Quando os primeiros missionários cristãos chegaram à Inglaterra, tiveram que pedir permissão ao rei para desenvolver seu trabalho de evangelização. O rei reuniu seus conselheiros na sala do trono e, em torno de uma lareira, ficaram até tarde da noite discutindo sobre o assunto. Em um determinado momento, um pássaro noturno entrou pela janela e, por alguns minutos, ficou voando pela sala iluminada e depois saiu novamente para a escuridão. Um dos conselheiros então tomou a palavra: “Eu acredito que assim acontece também conosco! Nós viemos da escuridão e entramos na sala iluminada da vida. Aqui passamos por um certo tempo e depois voamos novamente para a escuridão. De onde viemos? Por que passamos por esta existência? Para onde vamos? Estas são as maiores perguntas que podemos fazer. Se um destes missionários puder dar uma boa resposta a uma destas perguntas, por que não estaríamos dispostos a ouvi-los? Para compreendermos a vida necessitamos da abertura corajosa diante das diversas possibilidades!”
Constantemente buscamos a verdade. Seja de forma inconsciente ou não sentimos a necessidade de ter um certo domínio sobre a realidade, ou seja, necessitamos ter uma verdade sobre os fatos, situações e sobre a nossa própria vida. Sem dúvida alguma, a verdade deve possuir uma relação direta com a realidade. Afinal, ela pretende ser a expressão humana da realidade vivida por todos nós. À medida que possuo uma verdade, tenho a “segurança” de conhecer (pelo menos por um determinado tempo) aspectos de minha vida. Nesta verdade, encontramos sempre a diferença entre dois níveis em constante interação: a afirmação e o fato. Possuir uma verdade significa afirmar algo sobre determinado fato. Esta afirmação é carregada de conteúdo, ou seja, através da verdade (afirmação) caracterizamos o fato, damos um determinado valor a ele.

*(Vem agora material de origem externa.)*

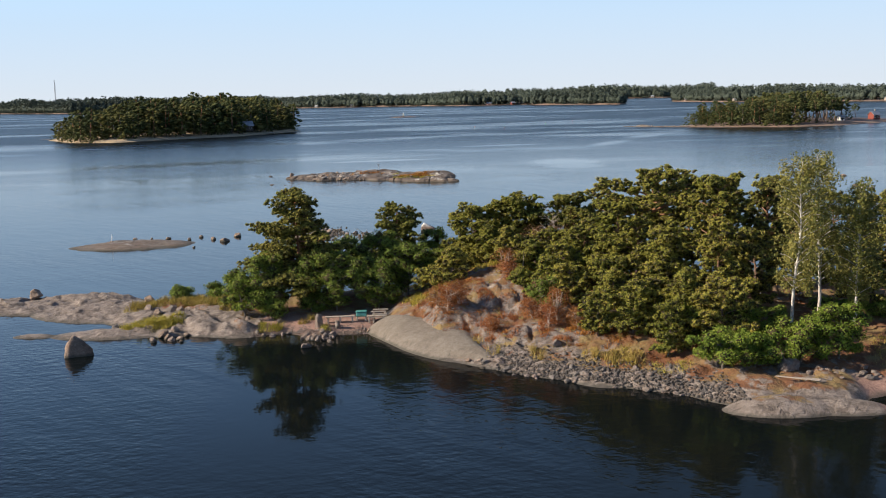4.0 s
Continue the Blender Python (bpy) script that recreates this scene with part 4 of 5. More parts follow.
def birch(x, y, h, r, seed):
    """A silver birch: white stem, steep limbs and hanging sprays of small leaves."""
    rng = np.random.default_rng(seed)
    z = ground_at(x, y) - 0.08
    hh = h - z
    st = stem(rng, hh * 0.95, 0.05, 0.2, 11)
    limbs, cen, siz = [], [], []
    for i in range(46):
        f = 0.28 + 0.7 * (i + rng.uniform()) / 46
        at = np.array([np.interp(f, np.linspace(0, 1, len(st)), st[:, a]) for a in range(3)])
        a = i * 2.4 + rng.normal(0, 0.4)
        u = (f - 0.28) / 0.7
        reach = r * math.sqrt(max(0.05, 1 - (1.7 * u - 0.7) ** 2 / 1.2)) * rng.uniform(0.6, 1.1)
        pth = limb(rng, at, unit(np.array([math.cos(a), math.sin(a), 0.9])), reach, 0.25)
        limbs.append(tube(pth, np.linspace(0.035, 0.01, len(pth)), 4))
        for q in range(3):
            e = pth[-1 - q]
            for k in range(3):
                cen.append(e + [rng.normal(0, 0.2), rng.normal(0, 0.2), -0.35 * k])
                siz.append((0.3, 0.3, 0.36))
    crown = leaves(rng, np.array(cen), np.array(siz), 26, 0.075, 1.0)
    tree("birch_tree", x, y, z, (tube(st, np.linspace(0.13, 0.02, len(st)), 8), join(limbs), (crown, 0)), BIRCH_BARK, BIRCH_LEAF, "slender silver birch with white stem and thin yellowish leaves", "birch tree", "birches")


birch(20.2, 69.2, 14.0, 2.5, 201)
birch(22.6, 70.6, 14.2, 2.6, 202)
birch(24.2, 69.6, 12.4, 1.9, 203)


# ---------- the wooded islands and the mainland ----------
def far_meshes(seed, h, r, leaf, bark, bare=0.1, n=42, shape="round"):
    """Trunk and crown shared by the trees of a distant wood: dense clumps with a ragged skin of leaves."""
    rng = np.random.default_rng(seed)
    u = (np.arange(n) + rng.uniform(0, 1, n)) / n
    a = np.arange(n) * 2.4 + rng.normal(0, 0.5, n)
    wide = np.sqrt(np.clip(1 - (1.75 * u - 0.75) ** 2 / 1.1, 0.03, 1)) if shape == "round" else np.clip(1.05 - u, 0.08, 1) ** 0.75
    reach = r * wide * rng.uniform(0.35, 1.05, n)
    cen = np.stack([reach * np.cos(a), reach * np.sin(a), h * (bare + (0.95 - bare) * u)], -1)
    siz = np.repeat((r * 0.30 * rng.uniform(0.7, 1.25, n) * (1 - 0.3 * u))[:, None], 3, 1) * [1, 1, 0.9]
    trunk = tube(stem(rng, h * 0.9, 0.04, 0.2, 5), np.linspace(0.24, 0.06, 5), 6)
    crown = join([leaves(rng, cen, siz * 1.15, 32, 0.22, 0.45, False), lumps(rng, cen, siz * 0.95)])
    return mesh_of("trunk", *trunk, bark, True), mesh_of("crown", *crown, leaf)


FAR_KINDS = [far_meshes(301, 14, 2.9, FAR_LEAF, PINE_BARK), far_meshes(302, 15, 2.5, FAR_LEAF, PINE_BARK, shape="cone"), far_meshes(303, 14, 3.1, FAR_LEAF_B, PINE_BARK),
             far_meshes(304, 13, 3.3, FAR_LEAF_B, GREY_BARK), far_meshes(305, 13, 3.1, FAR_LEAF, GREY_BARK), far_meshes(306, 16, 2.6, FAR_LEAF, PINE_BARK)]
TALL_KINDS = [far_meshes(311, 14, 2.8, FAR_LEAF, FAR_STEM, 0.52, 28), far_meshes(312, 14, 2.5, FAR_LEAF_B, FAR_STEM, 0.58, 26), far_meshes(313, 14, 3.0, FAR_LEAF, FAR_STEM, 0.45, 30)]
BUSH_KINDS = [far_meshes(321, 13, 3.4, FAR_LEAF, GREY_BARK, 0.05, 14), far_meshes(322, 13, 3.2, FAR_LEAF_B, GREY_BARK, 0.05, 14)]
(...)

Por ser uma afirmação humana, a verdade está também ligada à comunicação. Assim, a verdade humana tenta dar conteúdo a um fato ou circunstância através de uma afirmação que se expressa em uma frase. Nenhuma verdade é aceita se não existe uma relação de coerência entre estas três dimensões: afirmação, frase e fato. Uma afirmação torna-se verdade quando uma frase pode exprimi-la, uma frase por sua vez torna-se verdadeira quando um fato ou uma circunstância pode atestá-la. Portanto, o exame da frase e da afirmação está na aproximação do fato. É justamente na circunstância que se comprova a veracidade de uma afirmação e de uma frase. Para se provar que tal afirmação é verdadeira é necessário encontrar uma correspondência entre o fato descrito, a circunstância expressa em uma frase e o fato ocorrido, a circunstância vivenciada.
Assim, o grande desafio em relação à verdade está na confrontação de sua afirmação com o fato. Este desafio exige que tenhamos a abertura necessária para analisar a realidade através de diversas perspectivas na procura de aprimorar nosso conhecimento sobre as situações. Viver é estar em um constante conhecimento da realidade, ou seja, em um constante questionamento sobre nossas verdades, comprovando se estas se encaixam realmente com os fatos vividos. Para isso é necessário a humildade de admitir que sempre estamos aprendendo. Como afirmou, certa vez, Eça de Queiroz, “para ensinar há uma formalidade a cumprir. Saber”. Um inimigo do saber e, por conseqüência, da verdade, é o dogmatismo. A verdade sobre os fatos e sobre a vida deve estar sempre acompanhada de seu questionamento, de uma constante avaliação. A verdadeira sabedoria não consiste somente em atingir a verdade, mas principalmente em ter a consciência de que a verdade pode não corresponder exatamente com as circunstâncias. “Mestre não é quem sempre ensina, mas quem de repente aprende” (João Guimarães Rosa). Atrás do dogmatismo, muitas vezes, está o medo de que a verdade seja outra. A afirmação dogmática sobre a realidade significa uma forma de fuga da mesma. Muitas vezes criamos uma verdade que nos agrada e não queremos conhecer ou reconhecer a discrepância que existe entre o que acreditamos e o fato, a circunstância que contesta ou até mesmo nega esta verdade. Nos fechamos à confrontação dos fatos com nossa afirmação porque no fundo sabemos que esta irá nos fazer sofrer. Porém, “conhecer a verdade não é o mesmo que amá-la e amar a verdade não equivale a deleitar-se com ela” (Confúcio). De qualquer forma, a busca da verdade sobre os fatos e a vida constitui no verdadeiro viver humano. Justamente passamos pela existência para nos aproximarmos da verdade… ou não! “De cada vez sabemos mais… que não sabemos nada” (Eça de Queiroz).